### [Information shown]

-- start --

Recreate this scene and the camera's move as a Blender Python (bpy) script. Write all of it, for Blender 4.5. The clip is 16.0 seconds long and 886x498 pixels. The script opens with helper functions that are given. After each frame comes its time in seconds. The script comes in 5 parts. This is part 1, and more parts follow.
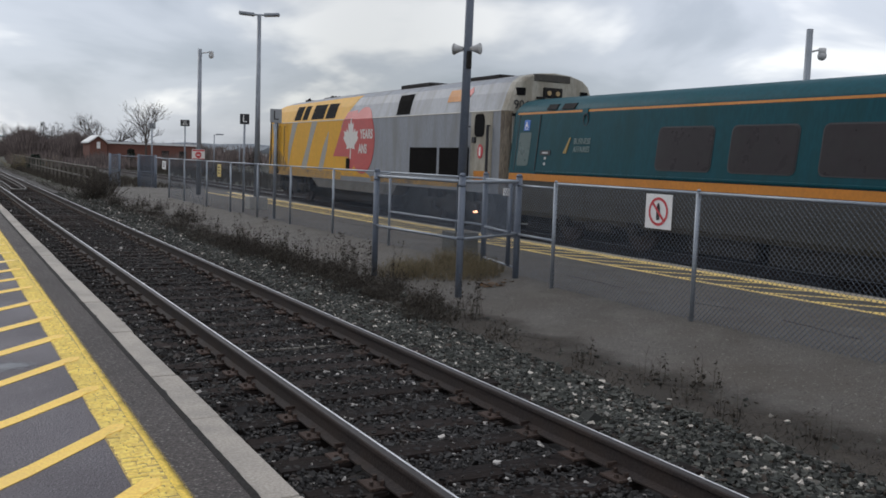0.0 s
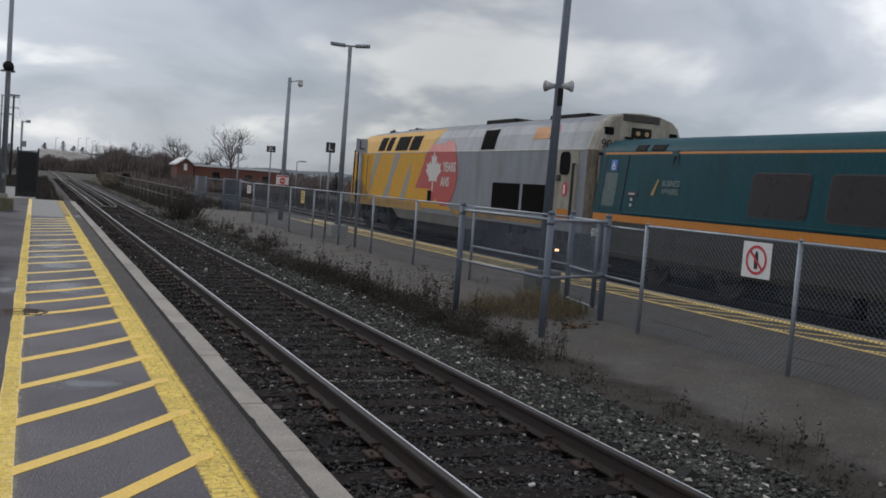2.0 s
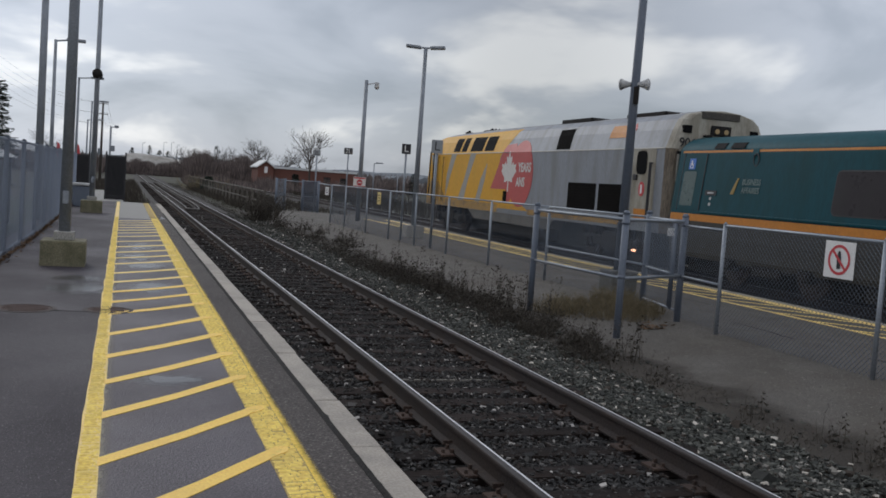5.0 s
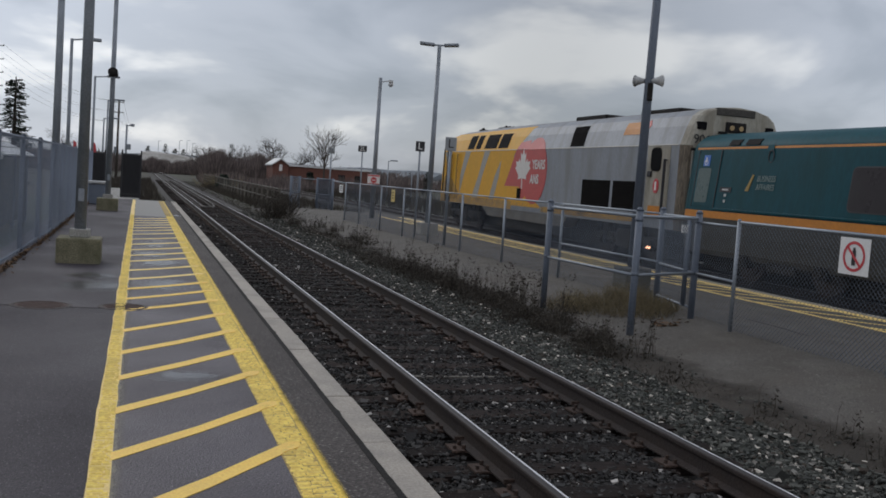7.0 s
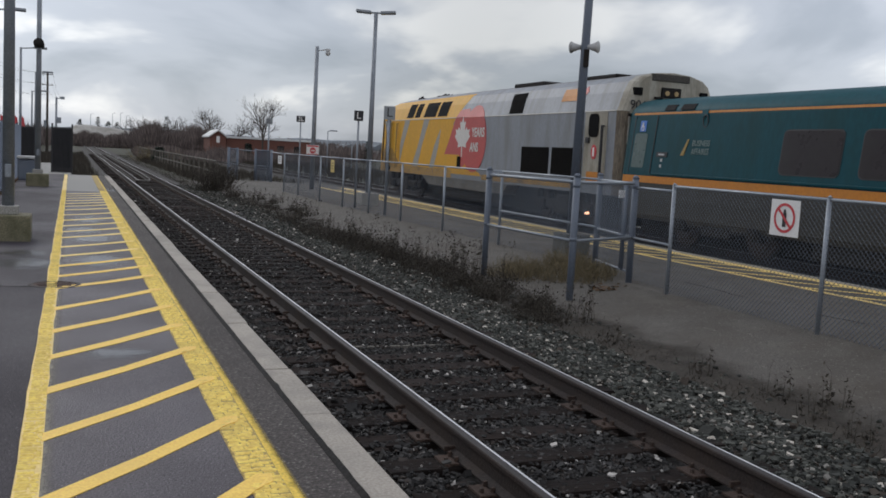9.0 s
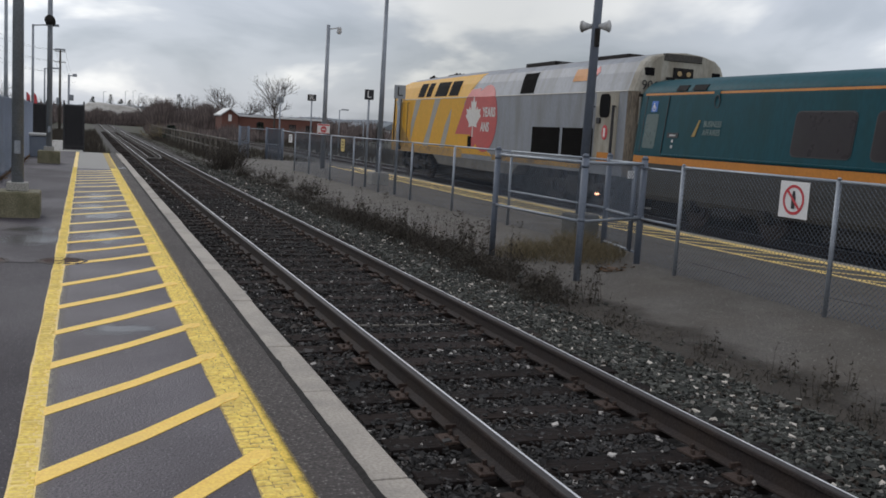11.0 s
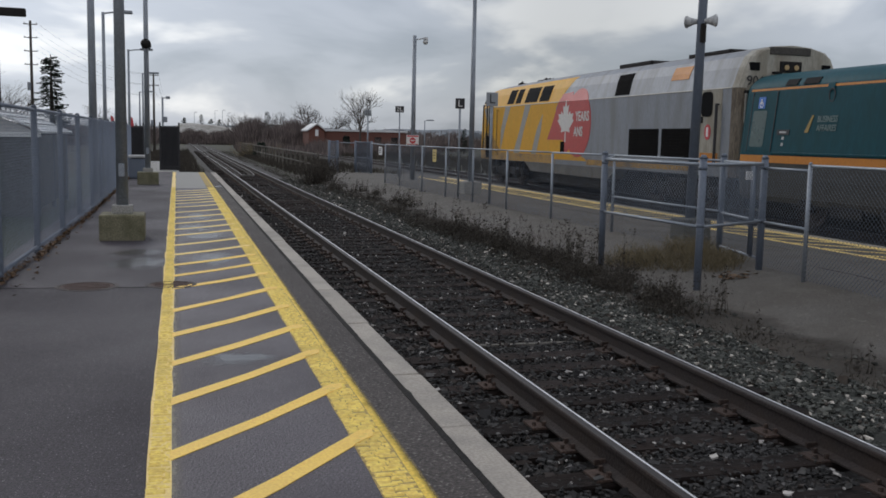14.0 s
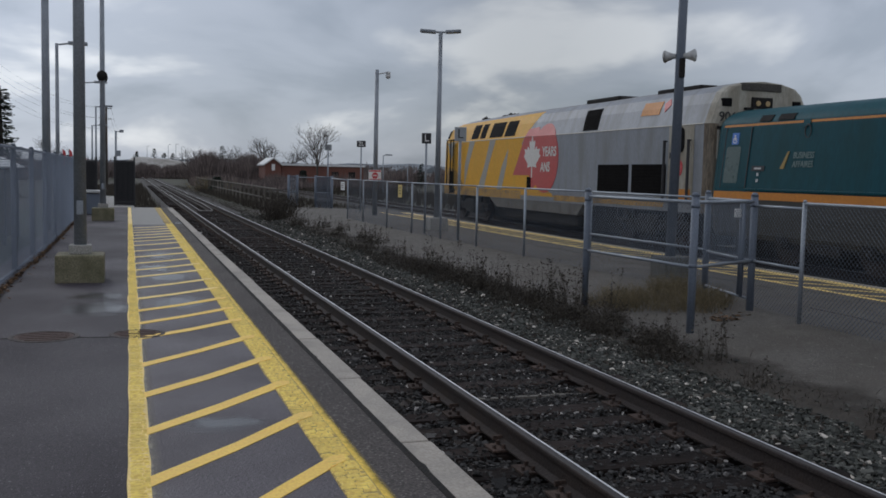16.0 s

-- end --

### [What you will do]
Set down the material above as is, without any pictures.

### [Exercise answer]
Recreate this scene and the camera's move as a Blender Python (bpy) script. Write all of it, for Blender 4.5. The clip is 16.0 seconds long and 886x498 pixels. The script opens with helper functions that are given. After each frame comes its time in seconds. The script comes in 5 parts. This is part 1, and more parts follow.
0.0 s
2.0 s
5.0 s
7.0 s
9.0 s
11.0 s
14.0 s
16.0 s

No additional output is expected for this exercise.